Case 1. Economic agents know what they are doing.
Case 1a. A fisherman lives off a stock of 100 fish that reproduces itself and grows by 3 per cent each year. The fisherman eats 103 fish in the year. He is aware that he consumes the growth potential. He can raise his consumption to 104, knowing that it will have to start declining in the distant future.
Case1b. Walter and Li each have capital yielding 100. Walter consumes 103, borrowing 3 from Li who consumes 97. With each maintaining his consumption, Walter will have mortgaged all his capital to Li in 33 years. With compound interest, this will of course happen sooner. Walter will have nothing left to live on. The parties will have to “restructure” the debt. At some point, they will both be aware that something of the sort will probably have to happen.
Case 2. Economic agents are largely unaware of the effects of their actions. Since Keynes, economists have become fond of pointing out that what is true of the individual economic agent need not be true of an entire society; thrift, for instance, may be a virtue for the individual but a vice for society.
Case 2a. GSP is 100, of which 75 is consumed. Households save 7 and corporations 18. Of the total saving of 25, investment in fixed capital and stocks absorbs 20, net exports 2 and the budget deficit (i.e. government dissaving) 3. The national debt is 100. The year’s deficit is added to it, raising the debt to 103. However, since GDP is also rising at 3 per cent p.a., the ratio of debt to GDP remains a constant 100 per cent. Of the annual growth of 3 per cent, 1.5 per cent is real and 1.5 per cent is due to inflation. With inflation no higher than this, the debt can probably be financed with the 10-year rate of interest at 4.5 to 4 per cent. These numbers are probably close to the situation of most major Western economies as of 2011-2012, and suggest that, as the saying goes, the worst is not inevitable. Though governments would still be living above their means, the course of these economies could be self-sustaining.

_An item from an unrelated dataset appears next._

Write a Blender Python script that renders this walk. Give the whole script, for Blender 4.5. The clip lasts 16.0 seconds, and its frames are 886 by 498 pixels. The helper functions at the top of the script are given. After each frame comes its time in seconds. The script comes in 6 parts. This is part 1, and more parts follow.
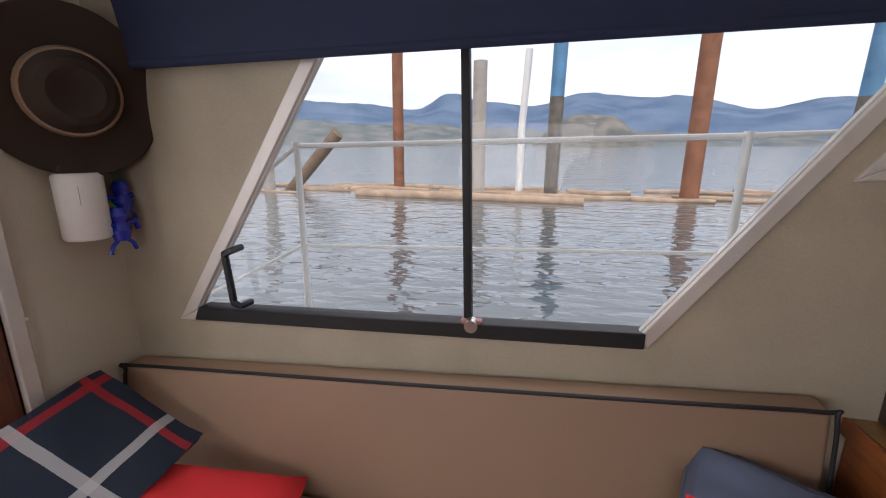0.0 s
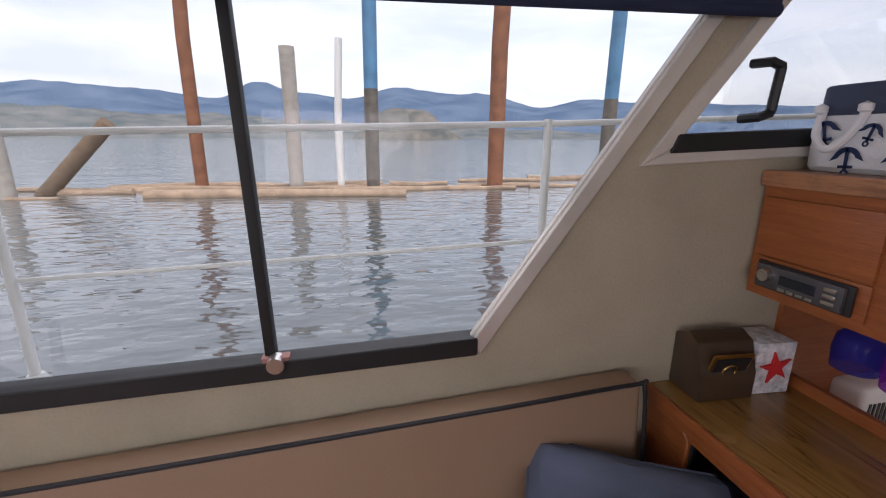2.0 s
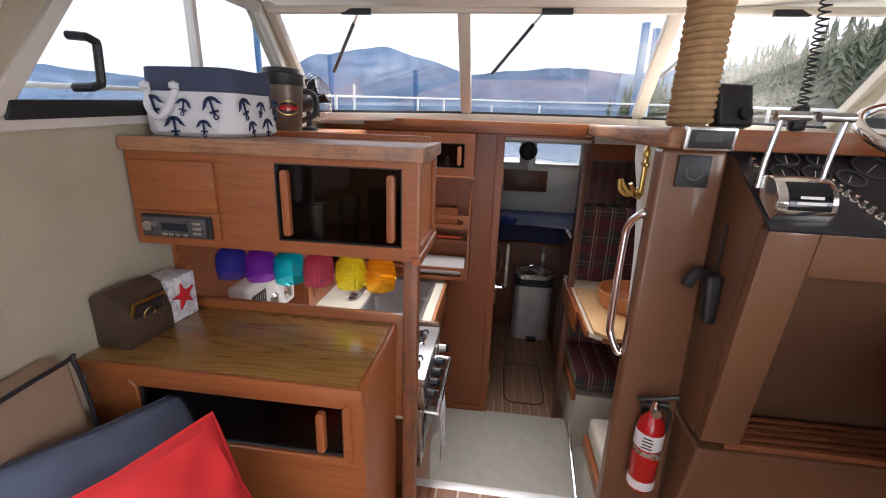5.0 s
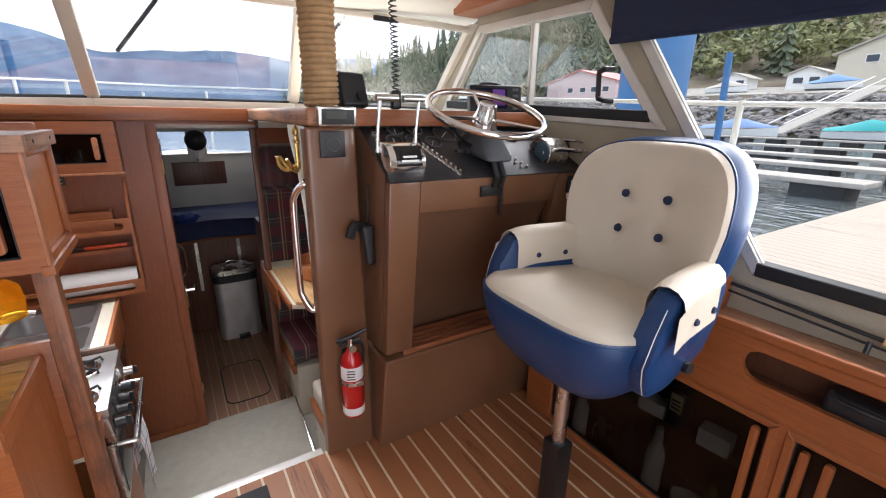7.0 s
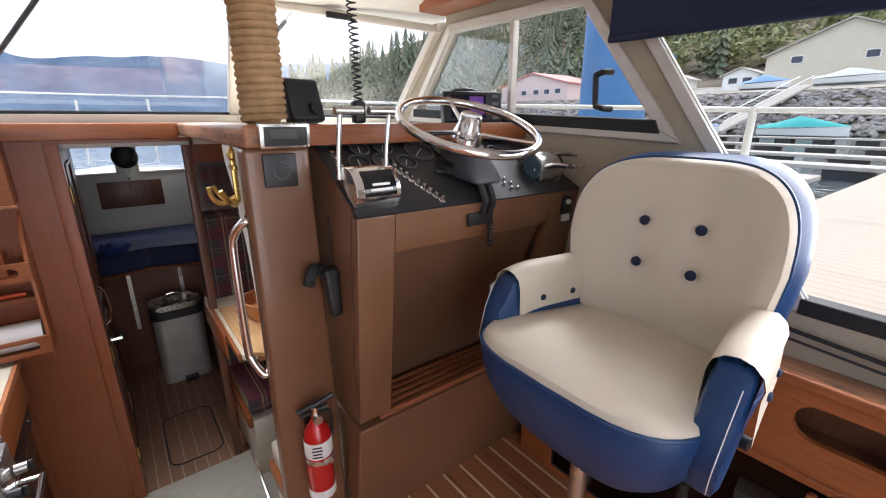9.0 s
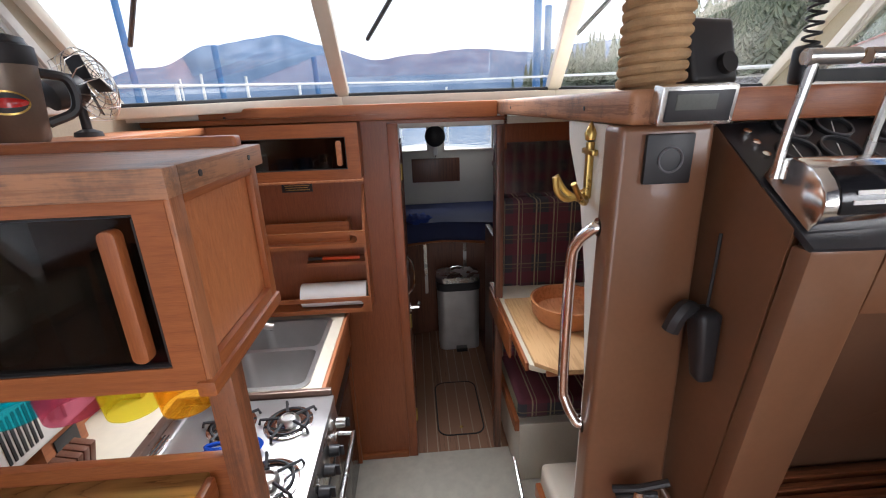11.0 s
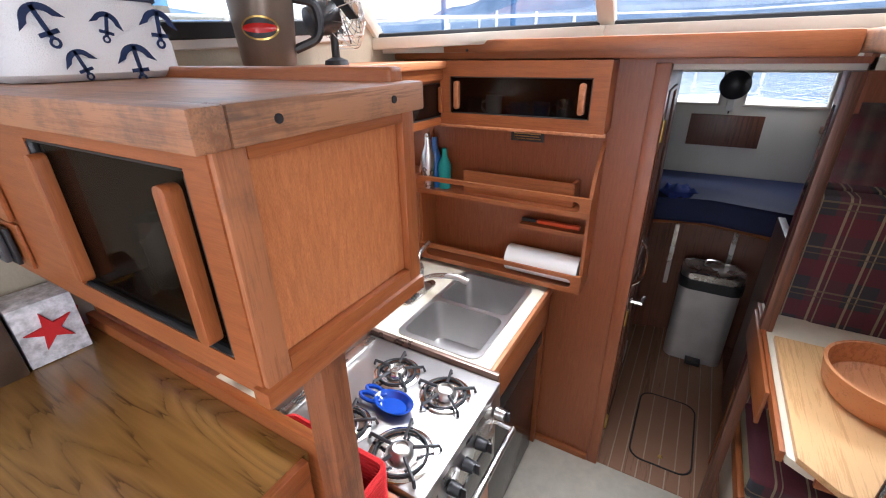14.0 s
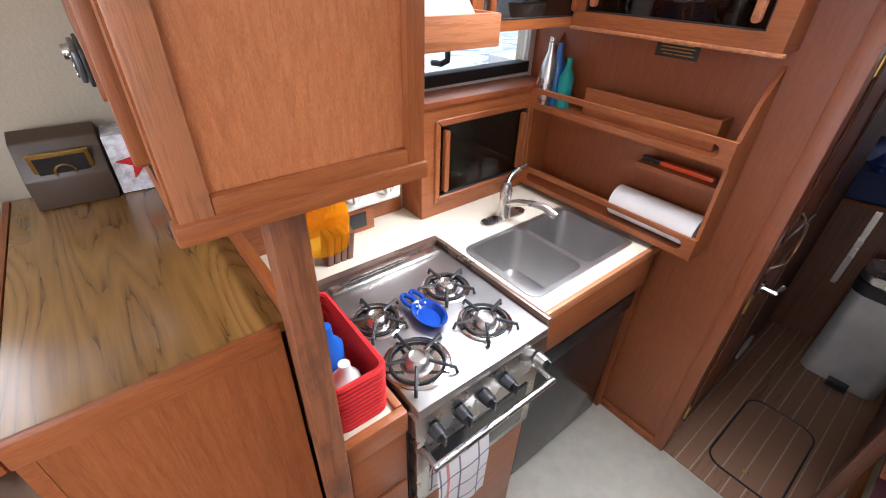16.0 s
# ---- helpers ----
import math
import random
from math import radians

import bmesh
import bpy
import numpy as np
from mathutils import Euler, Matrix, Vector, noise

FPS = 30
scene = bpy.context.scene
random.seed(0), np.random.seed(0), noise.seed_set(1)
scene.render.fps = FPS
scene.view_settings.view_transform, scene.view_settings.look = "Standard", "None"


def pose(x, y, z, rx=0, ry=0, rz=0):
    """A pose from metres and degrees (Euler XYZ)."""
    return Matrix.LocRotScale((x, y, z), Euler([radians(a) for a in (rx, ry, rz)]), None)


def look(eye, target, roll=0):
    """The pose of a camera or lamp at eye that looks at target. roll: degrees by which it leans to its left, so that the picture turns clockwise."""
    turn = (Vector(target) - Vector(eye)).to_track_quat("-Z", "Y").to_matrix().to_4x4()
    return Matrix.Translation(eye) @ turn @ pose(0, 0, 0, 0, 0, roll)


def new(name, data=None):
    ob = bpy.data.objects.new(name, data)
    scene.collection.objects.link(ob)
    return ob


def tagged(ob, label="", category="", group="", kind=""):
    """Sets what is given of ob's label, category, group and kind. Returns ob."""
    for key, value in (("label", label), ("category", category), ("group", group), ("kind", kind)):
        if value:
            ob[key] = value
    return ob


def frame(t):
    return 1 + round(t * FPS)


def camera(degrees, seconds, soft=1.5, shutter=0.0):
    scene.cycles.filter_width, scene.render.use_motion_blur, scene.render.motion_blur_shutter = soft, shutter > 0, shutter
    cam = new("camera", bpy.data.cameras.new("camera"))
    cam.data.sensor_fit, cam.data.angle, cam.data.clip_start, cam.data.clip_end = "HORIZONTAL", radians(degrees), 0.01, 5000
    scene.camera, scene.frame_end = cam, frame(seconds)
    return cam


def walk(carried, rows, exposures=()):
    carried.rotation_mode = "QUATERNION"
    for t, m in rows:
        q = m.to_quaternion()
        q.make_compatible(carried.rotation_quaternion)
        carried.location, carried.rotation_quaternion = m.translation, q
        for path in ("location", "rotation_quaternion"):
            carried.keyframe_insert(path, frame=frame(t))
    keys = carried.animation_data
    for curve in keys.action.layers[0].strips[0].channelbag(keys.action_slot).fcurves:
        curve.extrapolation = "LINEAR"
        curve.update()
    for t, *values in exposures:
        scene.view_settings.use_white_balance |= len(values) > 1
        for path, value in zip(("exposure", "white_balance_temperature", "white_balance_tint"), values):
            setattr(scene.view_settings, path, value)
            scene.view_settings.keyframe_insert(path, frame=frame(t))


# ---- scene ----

Case 2b. Like the flutter of a butterfly’s wings in chaos theory, a relatively minor event in 2007 is magnified by self-fulfilling prophecies into a collapse of confidence in the financial system in 2008, and GDP falls from 100 to 95. Consumption sinks to 70, household saving is 10, corporate saving 15 and net exports zero. Gross capital formation falls to 13 and the remainder of 12 is the budget deficit. The “output gap” between potential and actual GDP, 5 in the present example, would be higher if the deficit were lower, and vice versa, though the relation between the two is, of course, not one of simple addition or subtraction. At all events, it must be recognised that the budget deficit is to some extent (and some would say, completely) redeemed by the “output gap” being smaller than it would otherwise be. It is equally clear, though, that a double-digit deficit is not sustainable for more than a very few years, and must be followed by years of corrective action that everyone approves in principle but will ferociously oppose in practice.
Case 2c. For an average Western European economy, a national debt of 100 per cent or more of GDP is a zone of acute danger. Japan’s national debt will probably cross the 200 per cent mark this year or next. One must conclude, perhaps unjustly, that the Japanese must be unaware of what they are doing.
The national debt of a country is owed either to its own residents or to foreigners, and is denominated either in the home or in foreign currency. These variables permit four possible combinations. Three are currently topical. Greece owes most of its debts to non-residents (including very rich shipping magnates with their accounts in London or Cyprus), and the debt is mostly denominated in euros which the Greek state cannot print. The next-worse situation is that of the United States of America. It owes far too much of its debt to non-residents—perhaps 2 trillion dollars to East Asians—but all of it in dollars, which it can always reimburse by printing new dollars, new Treasury bills and Treasury bonds to replace the old. The best combination is that of Japan, all of whose debt is in yen and all of it is owed to Japanese residents. If the worst comes to the worst, the Japanese government can always repay its creditors by levying on them whatever taxes it takes to do so. Meanwhile, there is no pressure to repay. The Japanese state these days raises medium-term loans at 1.5 per cent p.a. (The extraordinarily low rate is the market’s way of saying that it expects deflation to be resumed.) At such conditions, even a national debt of 200 per cent of GDP is sustainable.